Likewise, Mike Schlicht lives between Oregon and Stoughton in a neighborhood with 90 homes that he said doesn’t have broadband. “We need some help,” he said.
The UW-Extension’s Lewis, a community and economic development manager, said he’s skeptical about what Act 22 will do to boost broadband in under-served parts of the state. “The cable companies said rates would drop because of deregulation here,” he said. “Instead, they went up by 28 percent.”
He said more broadband is needed to boost the economy and promote education in Wisconsin. But he cited a study that said Wisconsin is 45th in the nation for the number of households with access to broadband.
“Clearly the system we have is not working here,” he said. “We rank down there with Guam and West Virginia.”

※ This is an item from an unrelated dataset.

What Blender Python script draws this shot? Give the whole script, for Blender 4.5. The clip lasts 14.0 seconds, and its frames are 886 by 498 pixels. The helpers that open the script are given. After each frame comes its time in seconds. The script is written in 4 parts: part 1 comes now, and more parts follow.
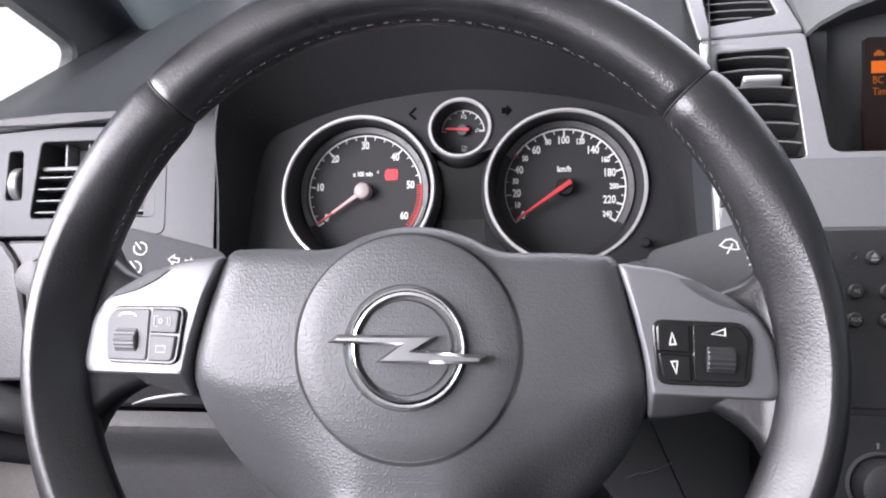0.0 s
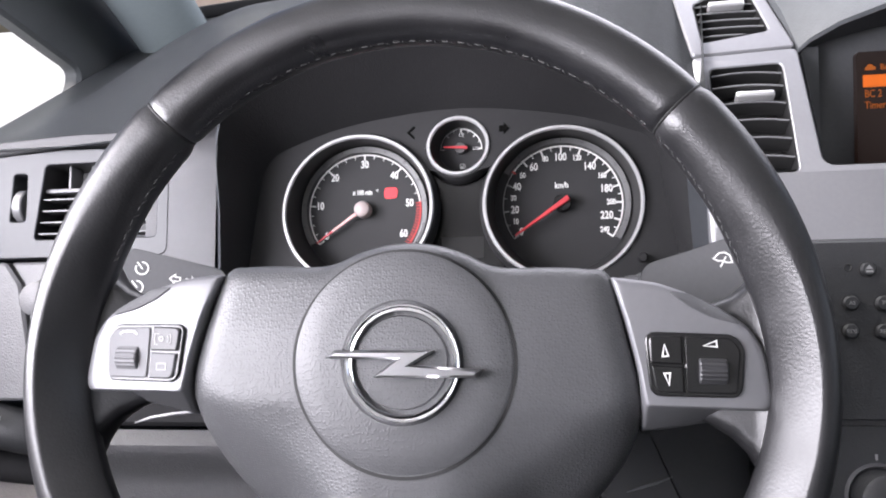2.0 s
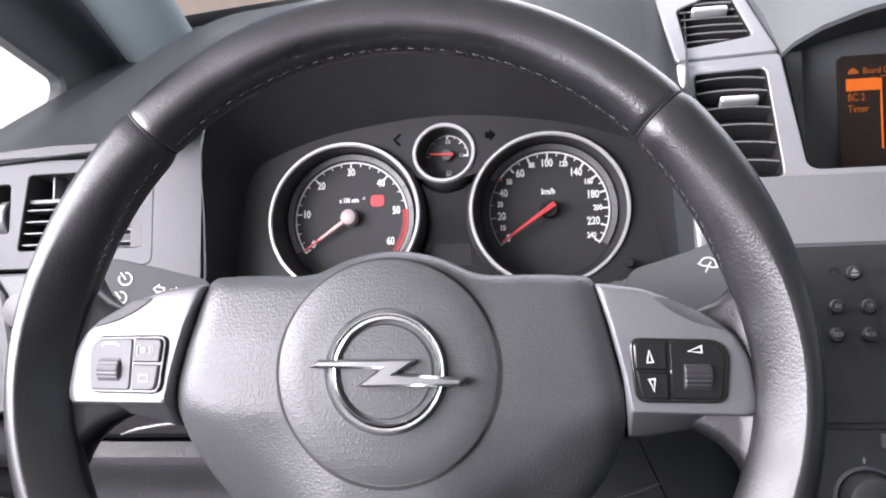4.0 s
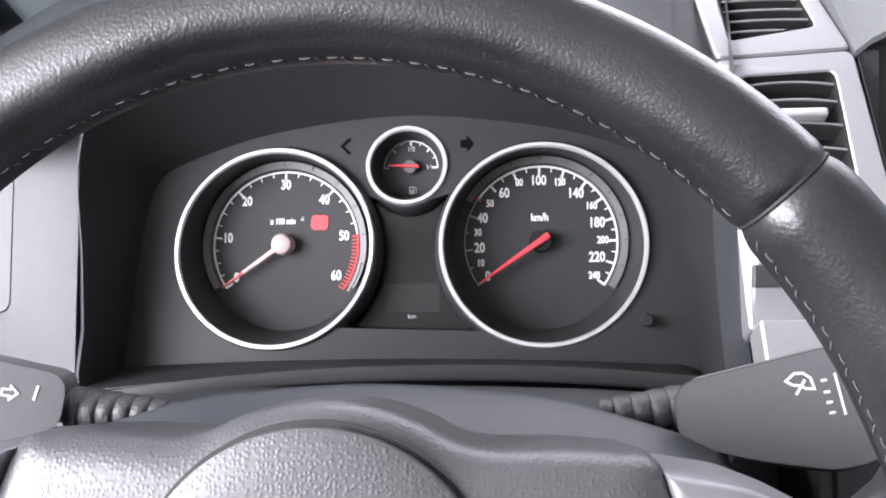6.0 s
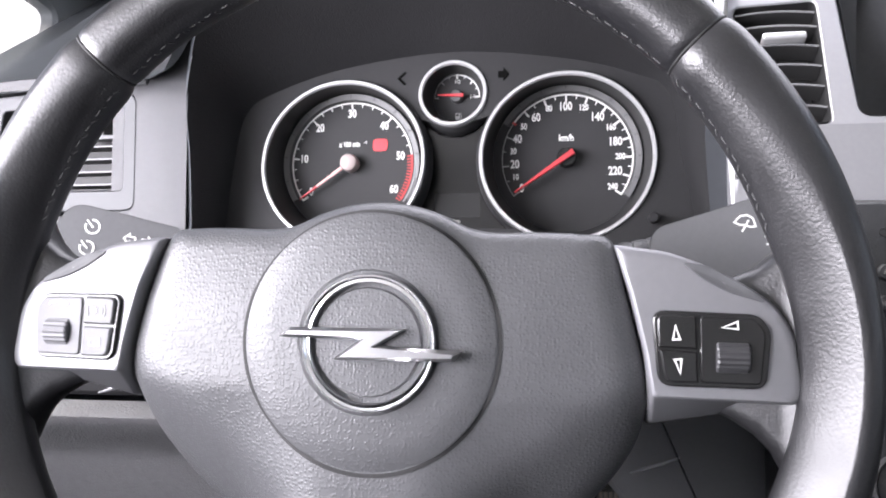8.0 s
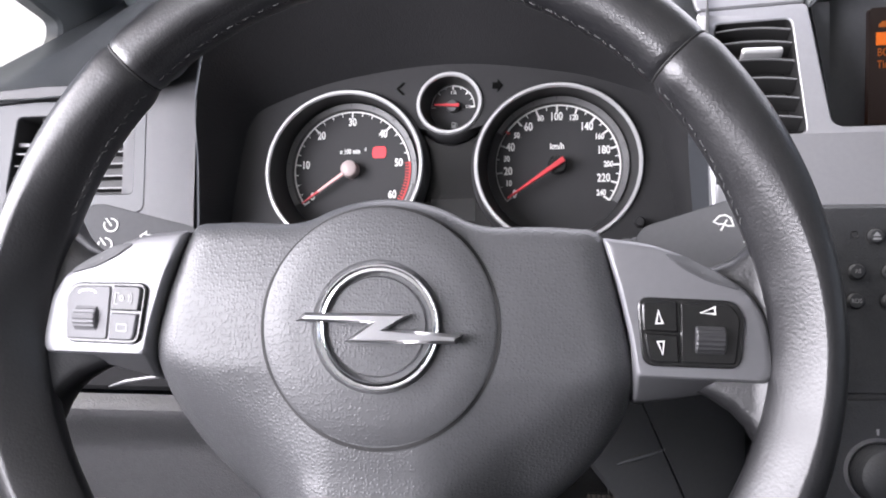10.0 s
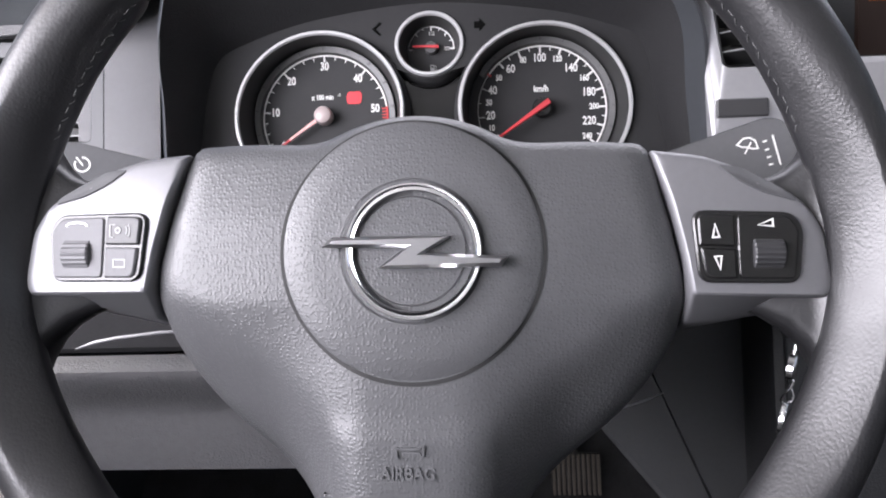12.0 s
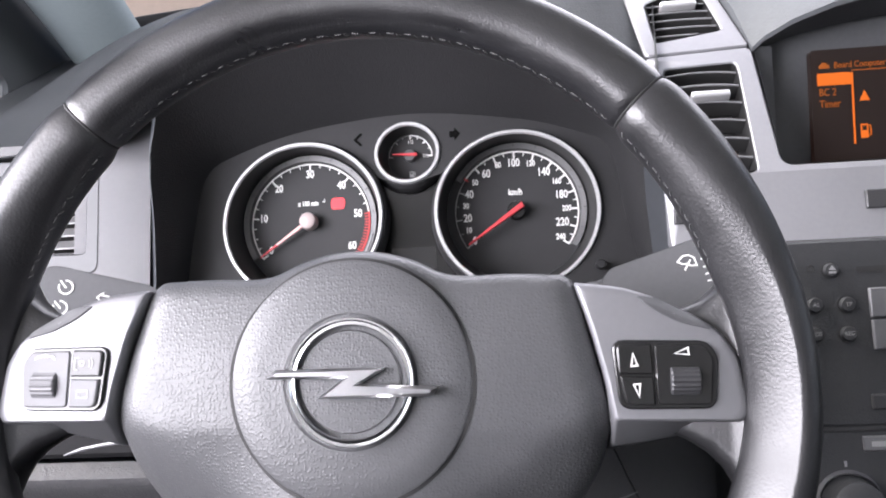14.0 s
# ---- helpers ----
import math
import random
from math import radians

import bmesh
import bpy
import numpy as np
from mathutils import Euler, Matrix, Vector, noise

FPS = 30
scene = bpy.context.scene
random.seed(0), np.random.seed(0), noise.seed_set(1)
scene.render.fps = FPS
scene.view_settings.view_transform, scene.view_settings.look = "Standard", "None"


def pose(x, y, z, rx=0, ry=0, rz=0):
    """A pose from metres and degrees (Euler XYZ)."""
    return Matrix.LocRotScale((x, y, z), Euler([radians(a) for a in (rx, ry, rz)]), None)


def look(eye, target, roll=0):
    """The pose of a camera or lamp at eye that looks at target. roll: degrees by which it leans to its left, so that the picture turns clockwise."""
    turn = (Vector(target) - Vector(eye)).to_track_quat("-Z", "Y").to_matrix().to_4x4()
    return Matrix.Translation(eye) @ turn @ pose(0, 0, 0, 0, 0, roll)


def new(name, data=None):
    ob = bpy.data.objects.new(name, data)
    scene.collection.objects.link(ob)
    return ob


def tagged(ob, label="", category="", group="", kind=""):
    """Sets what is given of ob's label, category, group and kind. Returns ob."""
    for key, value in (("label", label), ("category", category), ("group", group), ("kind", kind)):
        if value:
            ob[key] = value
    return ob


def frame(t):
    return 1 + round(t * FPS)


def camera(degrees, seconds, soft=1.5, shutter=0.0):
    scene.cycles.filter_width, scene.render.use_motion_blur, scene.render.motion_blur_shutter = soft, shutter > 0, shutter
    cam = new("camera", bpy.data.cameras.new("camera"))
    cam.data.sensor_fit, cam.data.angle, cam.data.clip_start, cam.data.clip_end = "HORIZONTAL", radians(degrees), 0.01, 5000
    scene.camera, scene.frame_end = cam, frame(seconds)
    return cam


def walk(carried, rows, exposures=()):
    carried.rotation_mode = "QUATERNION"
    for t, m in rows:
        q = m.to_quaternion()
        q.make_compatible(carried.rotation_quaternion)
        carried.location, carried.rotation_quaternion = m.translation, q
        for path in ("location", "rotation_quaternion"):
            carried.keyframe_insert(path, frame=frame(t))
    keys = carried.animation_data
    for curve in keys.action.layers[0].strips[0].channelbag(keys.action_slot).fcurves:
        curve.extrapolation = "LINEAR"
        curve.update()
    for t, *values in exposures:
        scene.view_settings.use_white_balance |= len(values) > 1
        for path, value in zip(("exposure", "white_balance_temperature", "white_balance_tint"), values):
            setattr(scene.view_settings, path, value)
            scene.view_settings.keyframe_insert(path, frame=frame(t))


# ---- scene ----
# The camera and its walk
cam = camera(57.2, 14.0, soft=2.0)
PATH = [
    (0, (0.0847, -0.2021, 1.1717), (0.0077, 0.2659, 1.0135), -3.68),
    (0.5, (0.0895, -0.2025, 1.1710), (0.0119, 0.2665, 1.0161), -4.39),
    (1, (0.0900, -0.2021, 1.1709), (0.0121, 0.2671, 1.0166), -4.56),
    (1.5, (0.0892, -0.2056, 1.1681), (0.0014, 0.2631, 1.0176), -5.15),
    (2, (0.0896, -0.2071, 1.1722), (0.0101, 0.2640, 1.0248), -4.38),
    (2.5, (0.0881, -0.2064, 1.1724), (0.0086, 0.2644, 1.0238), -4.19),
    (3, (0.0927, -0.2076, 1.1717), (0.0139, 0.2640, 1.0257), -4.73),
    (5.4, (0.0918, -0.1721, 1.1751), (0.0286, 0.3034, 1.0339), -4.02),
    (5.5, (0.0889, -0.1543, 1.1808), (0.0287, 0.3219, 1.0405), -4.16),
    (6, (0.0692, -0.0509, 1.1787), (0.0215, 0.4168, 1.0087), -2.77),
    (6.5, (0.0537, 0.0697, 1.1679), (0.0070, 0.5148, 0.9450), -1.79),
    (7, (0.0825, 0.0347, 1.1579), (-0.0043, 0.4747, 0.9370), -4.14),
    (7.1, (0.0762, 0.0025, 1.1567), (0.0014, 0.4469, 0.9400), -3.53),
    (7.5, (0.0912, -0.1035, 1.1619), (0.0058, 0.3493, 0.9679), -4.08),
    (7.7, (0.0937, -0.1415, 1.1580), (0.0069, 0.3178, 0.9807), -4.35),
    (9.8, (0.0981, -0.1815, 1.1653), (0.0138, 0.2821, 0.9982), -3.15),
    (10, (0.0935, -0.1843, 1.1601), (0.0139, 0.2806, 0.9941), -3.67),
    (10.5, (0.0768, -0.1750, 1.1459), (0.0127, 0.2912, 0.9770), -2.42),
    (11, (0.0589, -0.1515, 1.1337), (0.0181, 0.3140, 0.9559), -2.98),
    (11.5, (0.0487, -0.1740, 1.1318), (0.0147, 0.2887, 0.9454), -2.74),
    (12, (0.0490, -0.1725, 1.1325), (0.0128, 0.2924, 0.9520), -3.23),
    (12.5, (0.0589, -0.1478, 1.1297), (0.0268, 0.3187, 0.9528), -3.53),
    (13, (0.0853, -0.1654, 1.1546), (0.0317, 0.3065, 0.9982), -4.03),
    (13.5, (0.0931, -0.1822, 1.1634), (0.0377, 0.2949, 1.0244), -4.59),
    (14, (0.0862, -0.1825, 1.1609), (0.0362, 0.2948, 1.0204), -4.62),
]
EXPOSURES = [(0, 0.0), (0.5, 0.13), (1, 0.08), (2, 0.1), (3, 0.2), (5.5, 0.08), (6, 0.4), (6.5, 0.72), (7, 1.0), (7.5, 0.85), (7.7, 0.62), (7.9, 0.45), (8.6, 0.2), (10, 0.1), (10.5, 0.0), (11, -0.2), (12, -0.04), (13, -0.12), (13.5, 0.15), (14, 0.3)]
walk(cam, [(t, look(eye, target, roll)) for t, eye, target, roll in PATH], exposures=[(t, stops, 6500, 13) for t, stops in EXPOSURES])

# Places to build from: the instrument panel leans back by 24 degrees.
# On each sheet X runs right, Y up the sheet and Z out of it towards the driver.
DIAL = Matrix.Translation((0, 0.45, 1.05)) @ Euler((radians(90 - 24), 0, 0)).to_matrix().to_4x4()
WHEEL = DIAL @ Matrix.Translation((0.0163, -0.164, 0.309)) @ pose(0, 0, 0, -0.6, 0, 0) @ pose(0, 0, 0, 0, 0, -1.54)
LEAN = math.degrees(math.atan(0.42))
CONSOLE = DIAL @ Matrix.Translation((0, -0.05, 0.10)) @ pose(0, 0, 0, -LEAN, 0, 0)
RADIO = DIAL @ Matrix.Translation((0, -0.0926, 0.112))
WORLD = Matrix.Identity(4)

# ---- world, sun and lamps ----
sky = bpy.data.worlds.new("sky")
scene.world = sky
sky.use_nodes = True
sky_nodes = sky.node_tree.nodes
sky_tex = sky_nodes.new("ShaderNodeTexSky")
sky_tex.sky_type = "NISHITA"
sky_tex.sun_disc = False
sky_tex.sun_elevation, sky_tex.sun_rotation = radians(48), radians(250)
sky_tex.air_density, sky_tex.dust_density = 1.0, 3.0
sky.node_tree.links.new(sky_tex.outputs[0], sky_nodes["Background"].inputs[0])
sky_nodes["Background"].inputs[1].default_value = 0.12


def sun(strength, elevation, azimuth, angle):
    data = bpy.data.lights.new("sun", "SUN")
    data.energy, data.angle, data.color = strength, radians(angle), (1.0, 0.97, 0.93)
    ob = new("sun", data)
    ob.matrix_world = pose(0, 0, 5, 90 - elevation, 0, azimuth)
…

“We shouldn’t have to wait for black box technologies for a fix, either,” he said. “As part of the PSC’s mapping effort, we should be asking broadband companies where they think they can provide high-level and basic service at a profit” then fill in the gaps with publicly funded service.
Added Lewis: “It is very appropriate to provide public funds to provide services to those areas where private companies won’t.”
But Jim Rabbitt, director of government relations at Cooperative Network and former director at the Wisconsin Bureau of Consumer Protection, said his members are worried that government action will undercut existing telecom services they already provide in rural areas by the customer-owned cooperatives he represents.
“If there is competition, so be it. But not supported with government dollars,” said Rabbitt.